Ngaio Marsh – False Scent (1960)

Mary Bellamy, a famous and adored comedienne, is preparing for he 50th Birthday Party. Her mood is upset by the fact that one of her younger rivals, Kate Cavendish, has just been given the lead in a new play, which will be designed by Bertie Saracen, whom Mary considers her personal property, ; her mood gets even worse when she discovers that her ward and protege, Richard Dakers, has written a new play, a serious one, which is intended not for her but for the young actress with whom he is in love, Anelida Lee and will be directed by another of Mary’s friends Timon Gantry. In the face of these disturbances Mary displays fits of histrionic fury which her husband, Charles Templeton, her old friend Colonel Warrender, her devoted maid Florence and her old dresser/Richard’s nanny ‘Old Ninn’ cannot assuage. The party however proceeds in its full panoply, complete with another tantrum from Mary, some time after which she is found dead on her bedroom floor as a result of her having sprayed herself with a potent pest-killer. 

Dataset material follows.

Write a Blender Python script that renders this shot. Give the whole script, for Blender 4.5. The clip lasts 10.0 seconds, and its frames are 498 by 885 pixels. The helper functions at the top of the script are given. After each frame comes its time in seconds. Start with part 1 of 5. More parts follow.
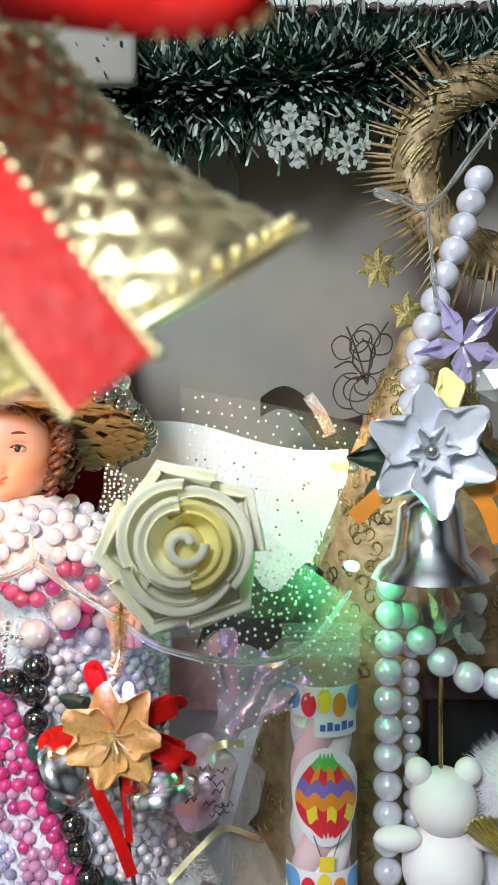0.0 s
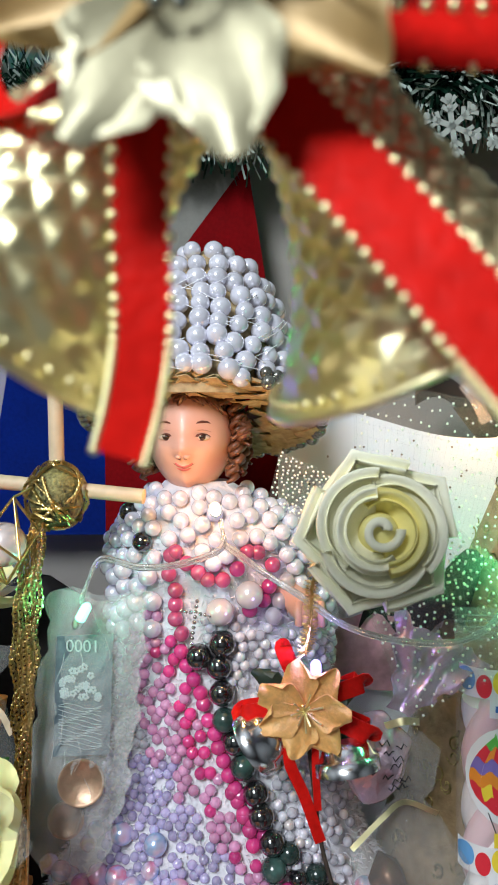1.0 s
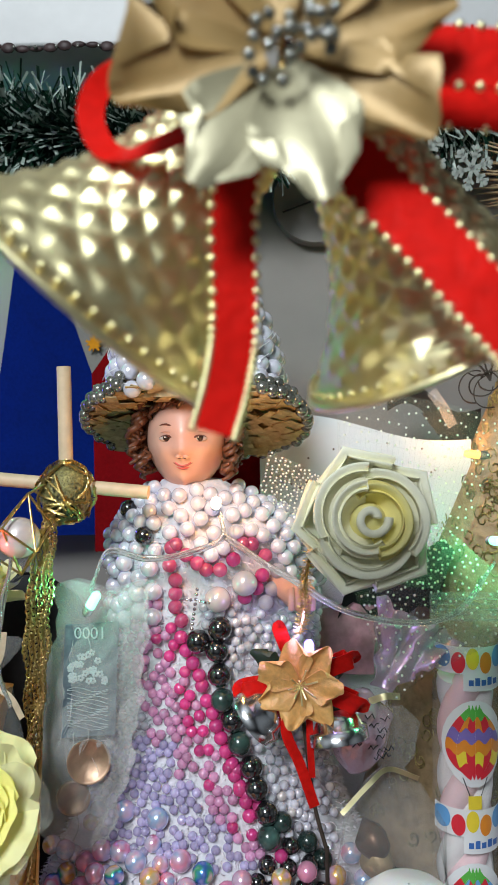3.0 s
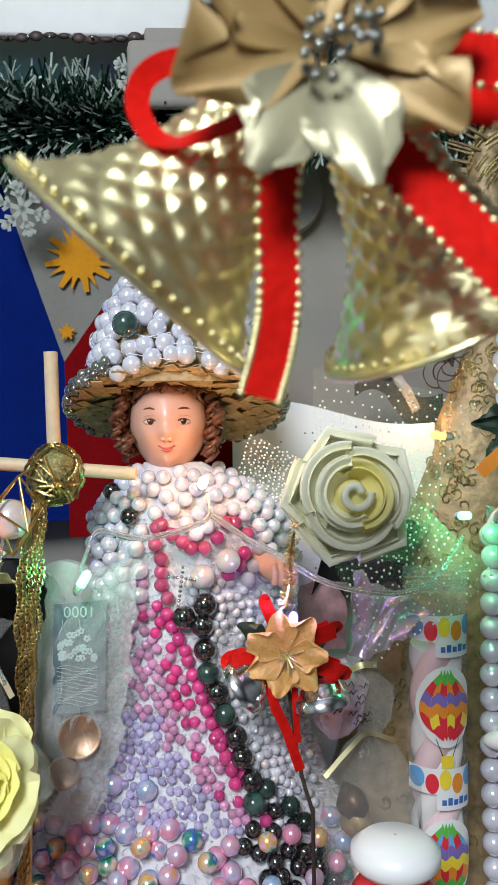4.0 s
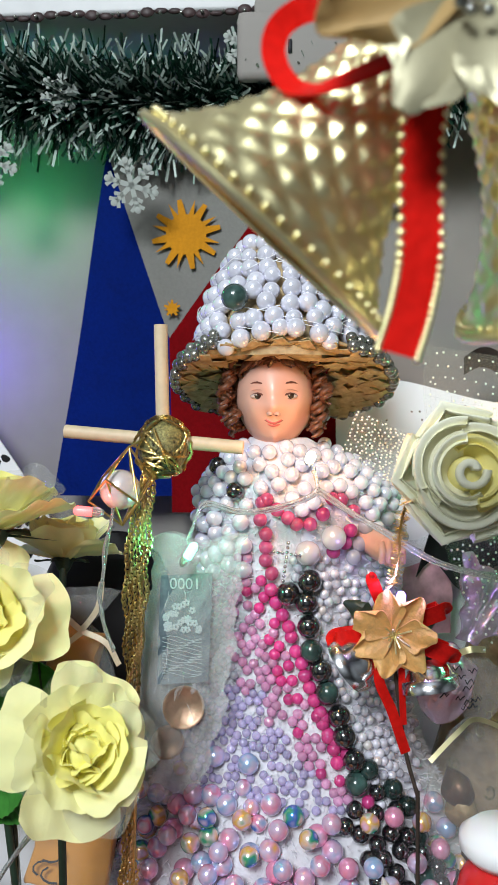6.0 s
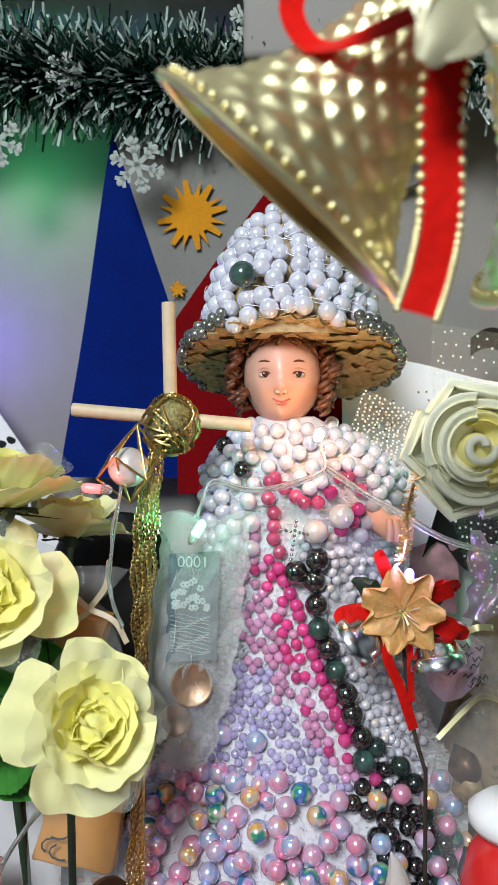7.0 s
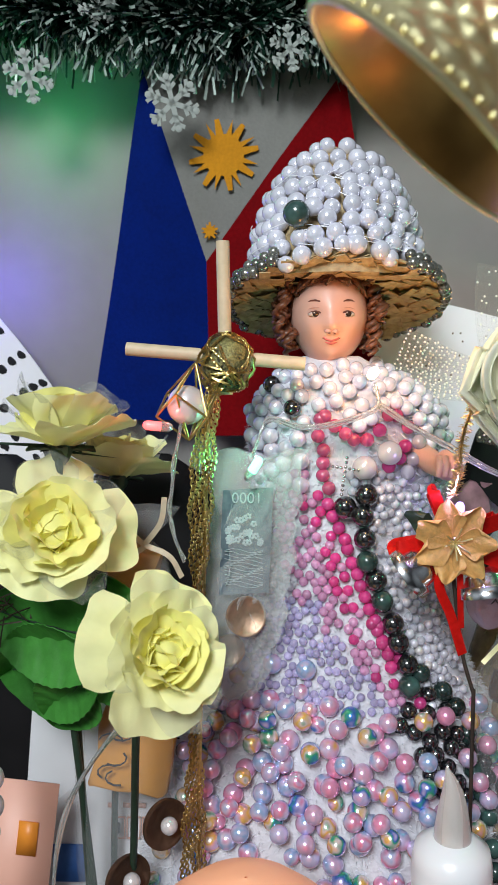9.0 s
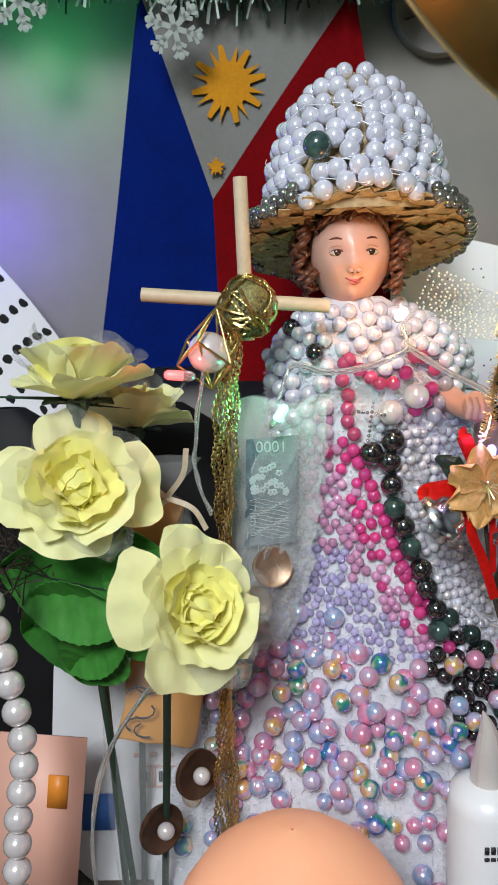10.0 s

Mike Grost names this as his favourite Marsh mystery novel – ‘It combines a well constructed, intricate plot with a delightful look at theater people.’ This is not really, I admit, how I read the book. I am offering no comment as to the plot construction which seems well up to her standards, but the book seems to me a very dark, almost depressing one. This is of course not a reflection on its quality. Mary Bellamy is a monster, Florence and Old Ninn are examples of Marsh’s unhinged elderly ladies, the theatrical people are, as usual in Marsh, histrionic and self-obsessed but generally without the element of charm present in, say, Opening Night. The ‘young love’ story of Richard and Anelida is not one of Marsh’s strongest and is in any case swamped by the various stronger and elder personalities. Above all it is the cumulative effect of the various revelations which occur once Alleyn arrives and in particular the murderer’s motive (very peculiar) which impose this bleakness. The book opens with Mary Bellamy imagining her own funeral and ends with an account of her actual funeral (Alleyn has connived in the suppression of the truth about her death – an interesting moral stance in itself) – it is, as I say, a dark book. I would certainly rank it is as among her best but admit it is not a personal favourite – I prefer those books where her mood is either a little lighter or where the resolution leaves a greater feeling of satisfaction. But there is absolutely no question that Marsh is totally in control of her material in a way that only the great GA writers achieve. 

As a final note I wonder how many other GA mysteries contain a reference to a character from Proust? (Timon Gantry is said to have ‘the omnisicience of M. de Charlus’.)